Why is it a good thing for the folks up in Alaska to get a cut of exorbitant oil company profits, but not the rest of us, if we are all part of one nation? Didn't taxpayers from the lower 48 states buy the place from the Russians? Isn't it our federally collected tax dollars that have been subsidizing Alaska more lavishly than any other state, both before and after the bonanza of oil? And subsidizing Alaska mightily, despite the state's enormous oil revenue.
Just witness the success of Palin, who as mayor of the hamlet of Wasilla hired a big-time lobbying firm intimately connected with the state's now-indicted Republican Sen.

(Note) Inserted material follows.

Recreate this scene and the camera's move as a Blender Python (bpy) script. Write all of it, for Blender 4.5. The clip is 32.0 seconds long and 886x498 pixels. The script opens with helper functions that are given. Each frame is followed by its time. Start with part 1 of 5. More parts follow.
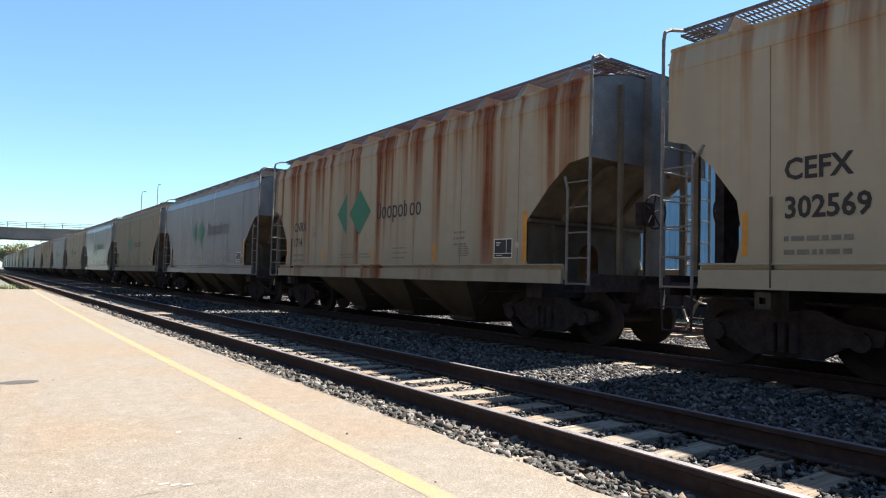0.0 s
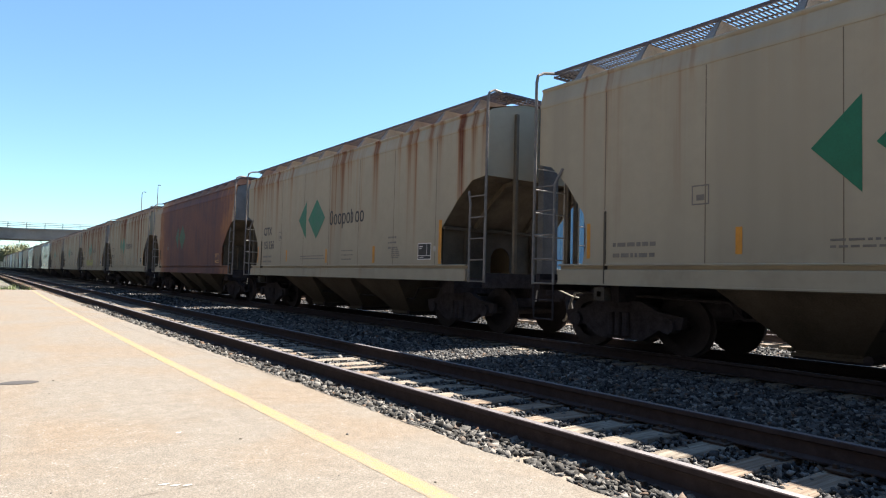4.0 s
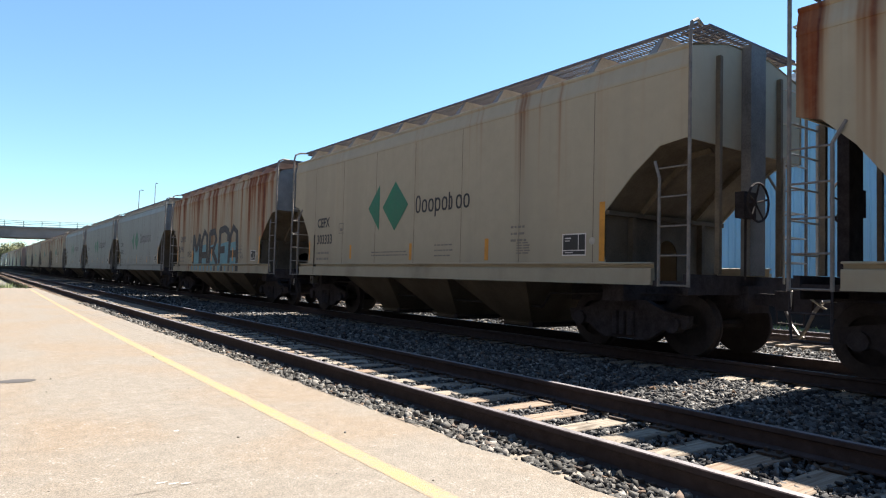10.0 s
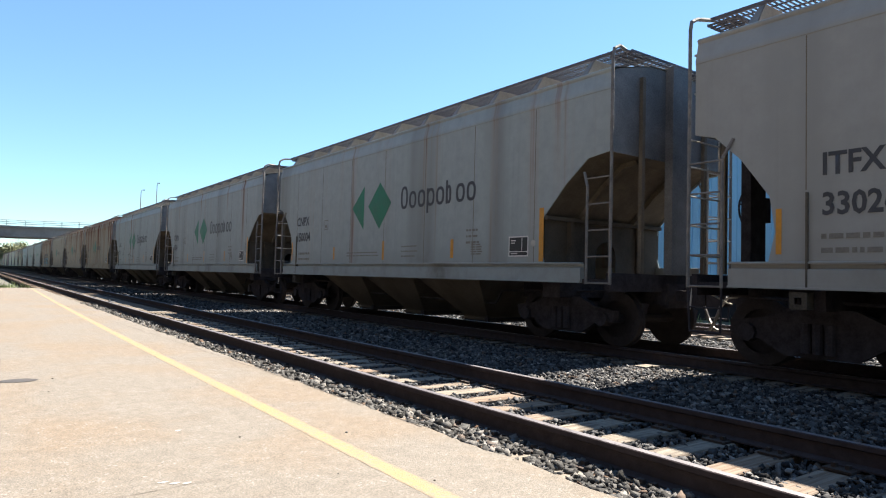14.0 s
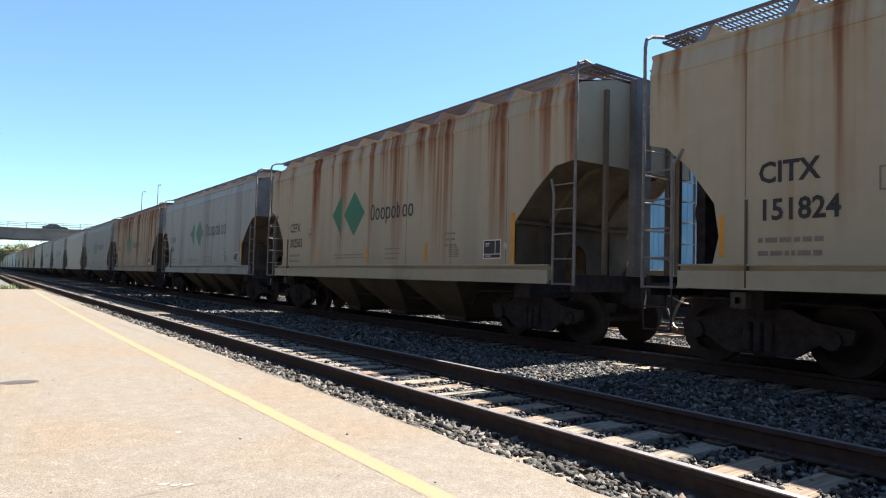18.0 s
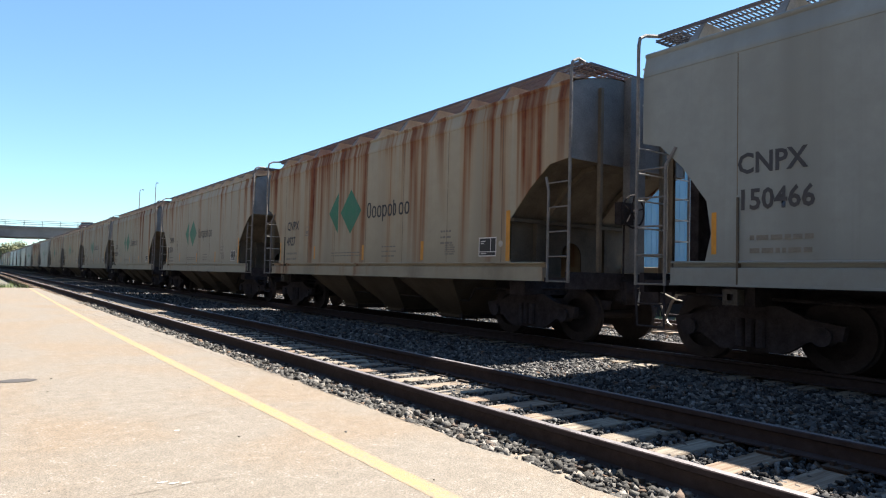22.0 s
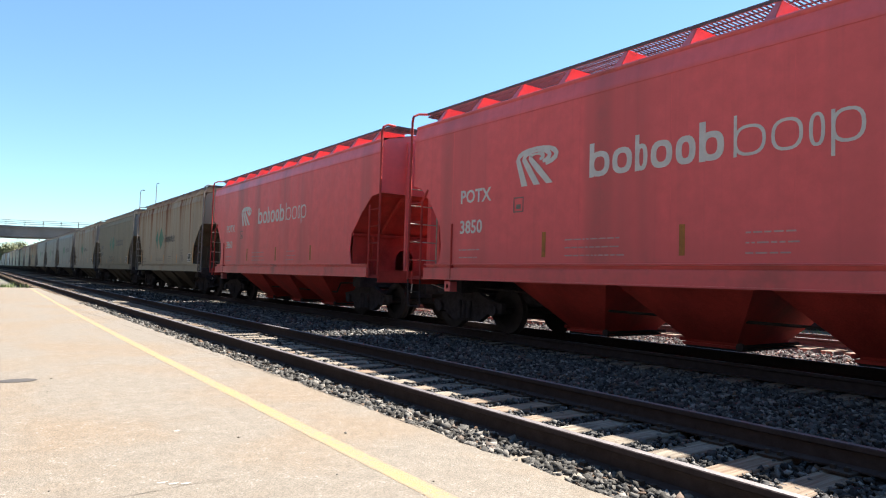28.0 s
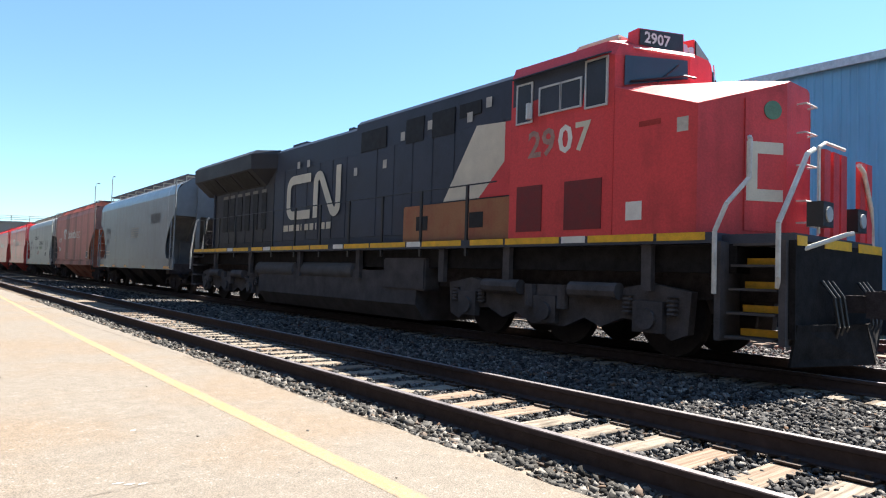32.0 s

Ted Stevens and thus obtained $27 million in federal earmarks during her tenure. As The Washington Post calculated in a devastating report on Mayor Palin's assault on the federal treasury, her home town of Wasilla (with 6,000 inhabitants in 2002 when she was mayor) received $6.1 million, or $1,000 per resident in earmarks -- almost as much as Boise, Idaho, got this year with a population that is 30 times larger.
It obviously helped to have Alaska's now-indicted senator as chair of the Senate Appropriations Committee. And despite McCain's claims that Palin has distinguished herself by breaking with Alaska's discredited Republican establishment in February, the governor sent Stevens a request for $200 million to support various state projects. With representatives like that, it's no wonder that Alaska, despite its oil boom, is still at the top of states subsidized by federal dollars, receiving $1.84 back from Washington for every $1 that Alaskans pay in federal taxes. (California receives 78 cents for every $1.)
Unfortunately, looking to Palin for advice on helping the rest of us during the oil crunch, as McCain has promized, is a bit like asking a Saudi oil minister or Russia's Vladimir Putin to provide a model for our nation's economic woes. They hardly feel our pain at the pump.